Cétait un bon gros toutou notre Tonnerre
Patience et persévérance d’un chien fidèle Rituel d'un dimanche matin
Le dimanche matin, il savait que c’était son jour. On allait se promener tous les deux, dans les champs, sur les chemins, entre les treilles, en bordure de bois… Pas en sous-bois, j’aurais eu trop peur qu’il se perde.
Si : un chien, malgré son flair, il arrive qu’il se perde… Qui n’a jamais vu, habitant ou de passage en campagne, une petite annonce, dans la presse ou sur la porte d’une boutique du village : « PERDU CHIEN SETTER » (si c’est un setter que le maître a perdu…) suivi du numéro de téléphone à appeler.

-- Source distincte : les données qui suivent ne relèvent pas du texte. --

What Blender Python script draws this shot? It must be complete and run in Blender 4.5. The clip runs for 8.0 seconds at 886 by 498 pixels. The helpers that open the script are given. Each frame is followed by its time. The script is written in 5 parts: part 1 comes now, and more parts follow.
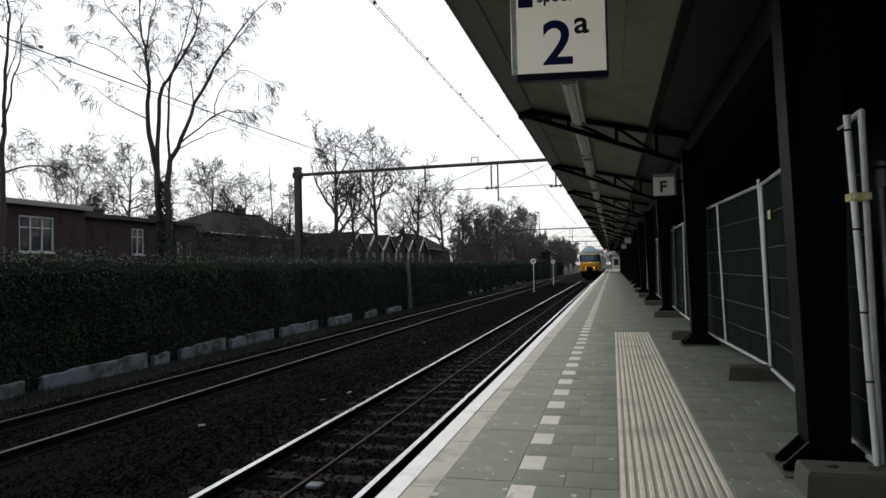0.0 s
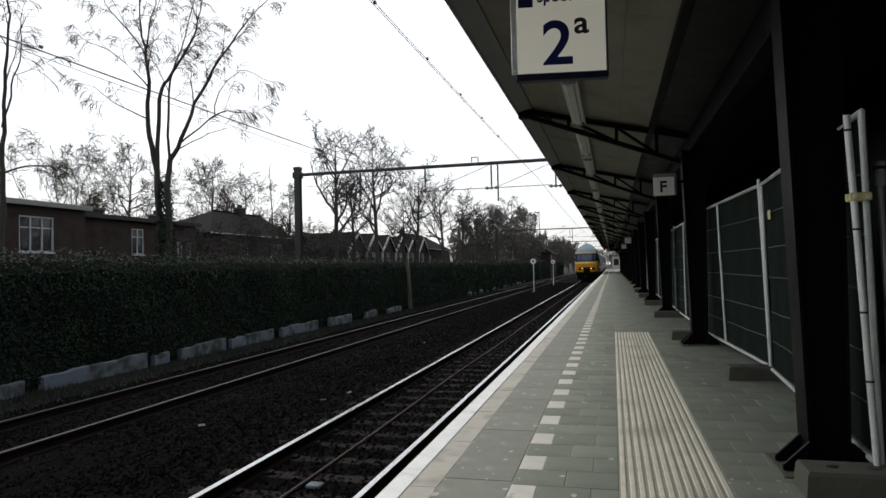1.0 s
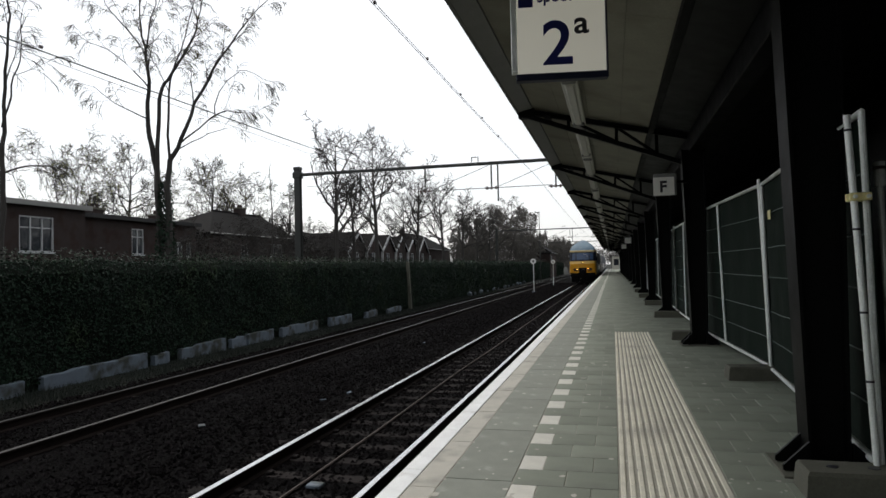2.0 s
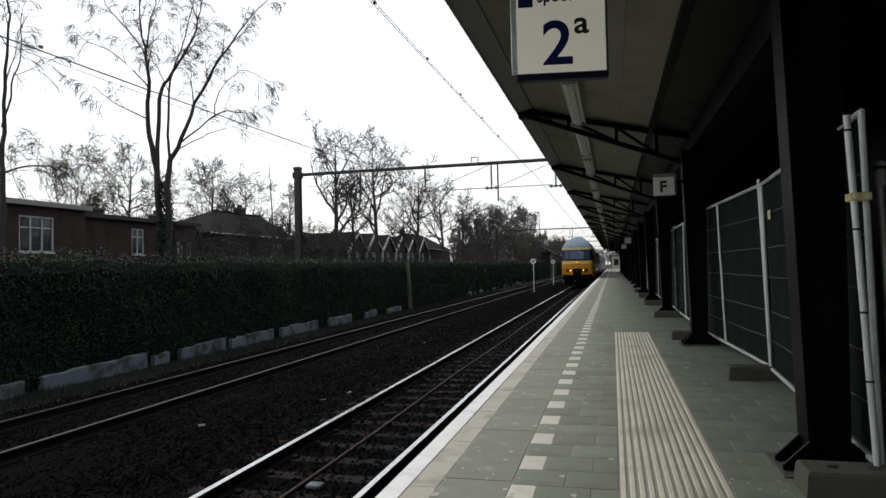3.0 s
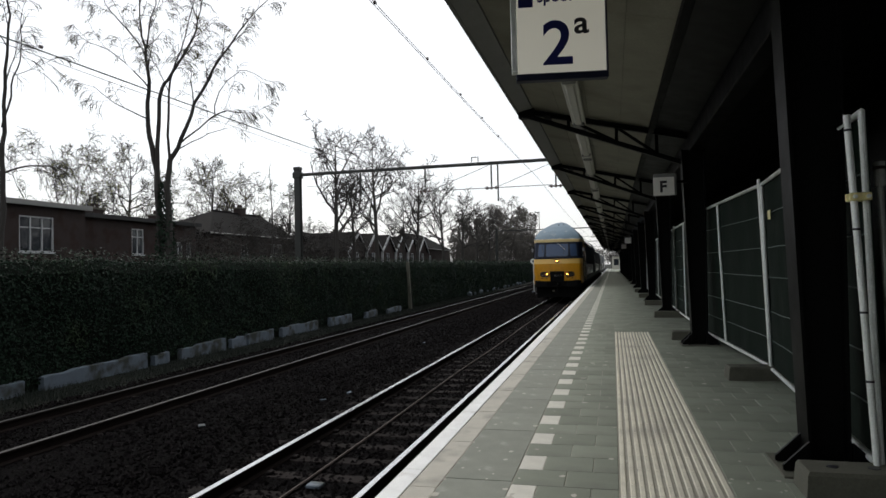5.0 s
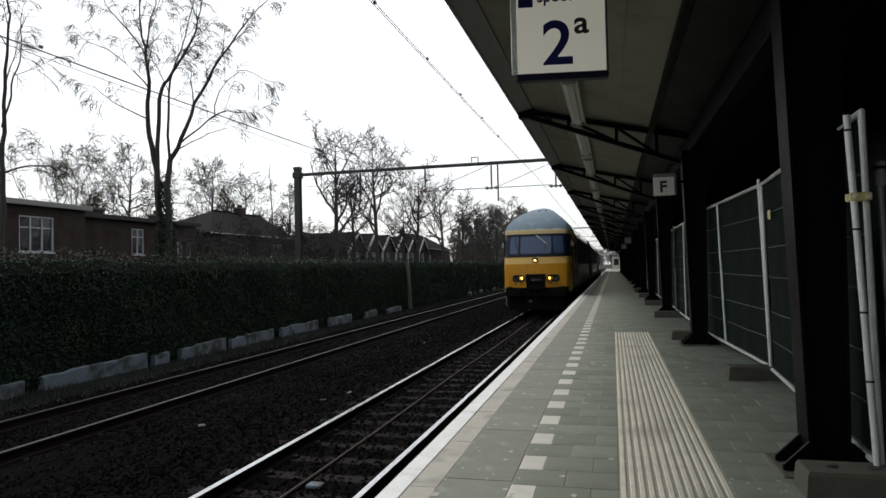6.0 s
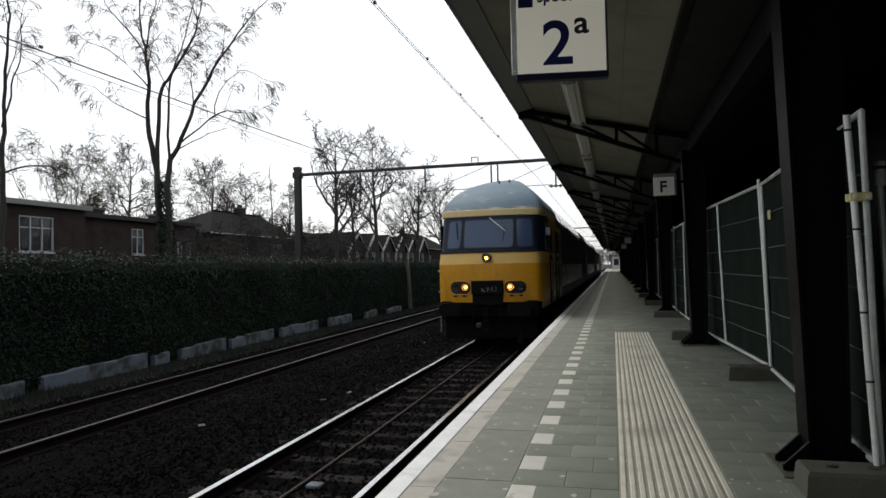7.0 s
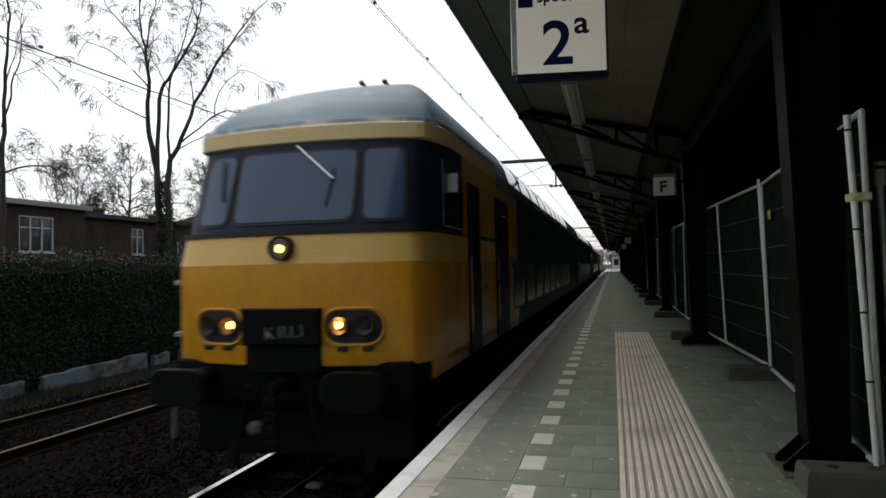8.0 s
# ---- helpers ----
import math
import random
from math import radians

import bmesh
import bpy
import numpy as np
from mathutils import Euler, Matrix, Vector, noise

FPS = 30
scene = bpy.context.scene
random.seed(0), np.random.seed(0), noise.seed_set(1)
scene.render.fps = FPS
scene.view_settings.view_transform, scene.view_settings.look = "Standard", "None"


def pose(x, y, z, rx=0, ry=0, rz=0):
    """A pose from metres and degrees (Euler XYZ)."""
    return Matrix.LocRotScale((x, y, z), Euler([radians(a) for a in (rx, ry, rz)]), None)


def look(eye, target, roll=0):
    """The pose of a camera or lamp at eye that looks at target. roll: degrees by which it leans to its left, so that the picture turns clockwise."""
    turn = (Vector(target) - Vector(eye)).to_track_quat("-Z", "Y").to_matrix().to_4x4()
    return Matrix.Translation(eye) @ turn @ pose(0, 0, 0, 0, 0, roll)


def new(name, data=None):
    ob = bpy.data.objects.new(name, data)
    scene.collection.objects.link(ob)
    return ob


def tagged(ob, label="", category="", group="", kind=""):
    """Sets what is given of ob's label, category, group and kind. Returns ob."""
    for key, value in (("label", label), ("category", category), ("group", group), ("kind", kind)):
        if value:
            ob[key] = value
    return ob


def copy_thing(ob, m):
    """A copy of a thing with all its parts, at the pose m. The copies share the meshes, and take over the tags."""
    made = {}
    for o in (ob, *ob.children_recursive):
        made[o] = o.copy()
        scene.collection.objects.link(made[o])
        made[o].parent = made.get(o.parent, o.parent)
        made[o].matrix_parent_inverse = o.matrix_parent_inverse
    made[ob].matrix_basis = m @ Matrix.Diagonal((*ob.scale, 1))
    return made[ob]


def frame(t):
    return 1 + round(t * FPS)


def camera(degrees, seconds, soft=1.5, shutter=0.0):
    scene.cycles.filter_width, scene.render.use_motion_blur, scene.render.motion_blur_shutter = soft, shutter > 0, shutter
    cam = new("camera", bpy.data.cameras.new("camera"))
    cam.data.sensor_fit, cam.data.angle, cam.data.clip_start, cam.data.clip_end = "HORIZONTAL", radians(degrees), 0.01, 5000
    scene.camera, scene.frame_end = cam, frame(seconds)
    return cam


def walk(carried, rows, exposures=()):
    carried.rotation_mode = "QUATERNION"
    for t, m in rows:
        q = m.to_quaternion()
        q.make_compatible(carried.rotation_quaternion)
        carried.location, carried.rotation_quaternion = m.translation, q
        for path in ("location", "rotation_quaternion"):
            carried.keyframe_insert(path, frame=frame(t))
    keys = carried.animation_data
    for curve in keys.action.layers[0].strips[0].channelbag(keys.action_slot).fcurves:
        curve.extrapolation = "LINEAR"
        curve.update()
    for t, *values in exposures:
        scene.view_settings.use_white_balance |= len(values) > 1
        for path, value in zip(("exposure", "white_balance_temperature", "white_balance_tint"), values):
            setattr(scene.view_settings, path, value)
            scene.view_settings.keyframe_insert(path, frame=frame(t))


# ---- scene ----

Tonnerre, c’était le nom commençant par un « T » que nous lui avions choisi et qui lui allait bien. Il n’était pas chien de chasse. Plutôt de compagnie. Un bon gros toutou de bonne compagnie, mais qui impressionnait.
Babines tombantes et mufle court, mâchoire d’étau hérissée de crocs blancs, sa truffe humide semblait humer le ciel. Poitrine bombée comme en ont les lutteurs de baraques foraines, poil ras, dur et dru, Tonnerre était un « Boxer » catégorie mi-lourd. Une tache blanche seulement, à l’avant du poitrail, venait rompre l’immaculée de sa robe fauve.
Ses oreilles dressées pour avoir été coupées, conformément aux règles barbares de l’époque - qui avaient décidé que sa queue aussi serait amputée- il avait, contre ce mauvais sort, une grande allure. Un port de tête qui avait gardé la noblesse naturelle de la race, malgré cette chirurgie qui se disait « esthétique ».
Tonnerre, c’était davantage le chien de mon épouse que le mien, sauf le dimanche matin.
La nuit, il couchait à la cuisine, toutes portes intérieures ouvertes, savait que la chambre et le canapé du salon lui étaient interdits.
Chaque matin de la semaine, il attendait que l’on se lève pour s’étirer dans son panier dont il faisait craquer l’osier.
Mais le dimanche matin, si l’on voulait flemmarder au lit, mieux valait ne pas bouger un seul de nos quarante petits doigts dans les draps, fut-il de pieds : il avait l’ouïe plutôt fine.
Dès le jour levé, il quittait la cuisine, s’avançait dans le couloir jusqu’au pas de notre porte et s’arrêtait. Il venait voir, s’informer, se tenir au courant de l’état de notre réveil.
Quand c’était trop tôt, il le comprenait, partait se recoucher… Revenait un peu plus tard, jusqu’à ce qu’il juge que l’heure était honnête et là, il s’installait.
Assis pour commencer, il nous surveillait. Sans bruit de gorge ni de griffes, qui auraient pu gratter, la porte ou le carrelage... Si l’attente était trop longue, Il finissait par se coucher, de toute sa longueur, la tête posée sur le bout de ses pattes, qui se redressait s’il croyait nous entendre. Quand il jugeait que l’on n’était pas loin de la bonne heure, il respirait plus fort. Soufflait comme on se mouche quand il pensait que l’on exagérait. Mais n’entrait pas…
La maisonnée restait au calme.
Jusqu’à ce que, toute chose ayant une fin, on ouvre enfin les yeux.
Et là, la pantomime commençait : debout, le moignon de queue qui frétille, les restes d’oreilles qui se dressent, il se mettait à danser. Tourné tantôt vers nous, tantôt vers l’autre bout du couloir, qui mène à l’extérieur. Puis partait s’installer au pied d’un radiateur, comme s’il avait à le garder.
Mon petit déjeuner terminé, il se manifestait à nouveau. Venait m’attendre à la porte de la salle de bain, essayait de m’entraîner jusqu’à son radiateur. Et quand enfin je me chaussais, avec ces vieux godillots de jardin qu’il connaissait, que j’enfilais mon vieux blouson qui ne servait plus qu’à ça, ça devenait de l’hystérie. Me jappant, sautant sur place, s’élançant dans un sens, revenant à l’envers, dérapant sur le carrelage… il devenait intenable.
Pour me faire de l’avance, il empoignait sa laisse entre les dents, tirait dessus, arc-bouté des quatre pattes sur ce sol sans accroche, pour essayer de l’arracher de ce fichu radiateur qui nous servait de « porte laisse ».
Quand enfin la porte s’ouvrait, ses trente kilos se jetaient si fort dans le passage que j’avais à le tenir serré, la main au plus près du collier.
Jusqu’à l’arrivée dans les champs, c’était à qui tirerait le plus fort sur la laisse, lui voulant s’élancer et moi le retenant.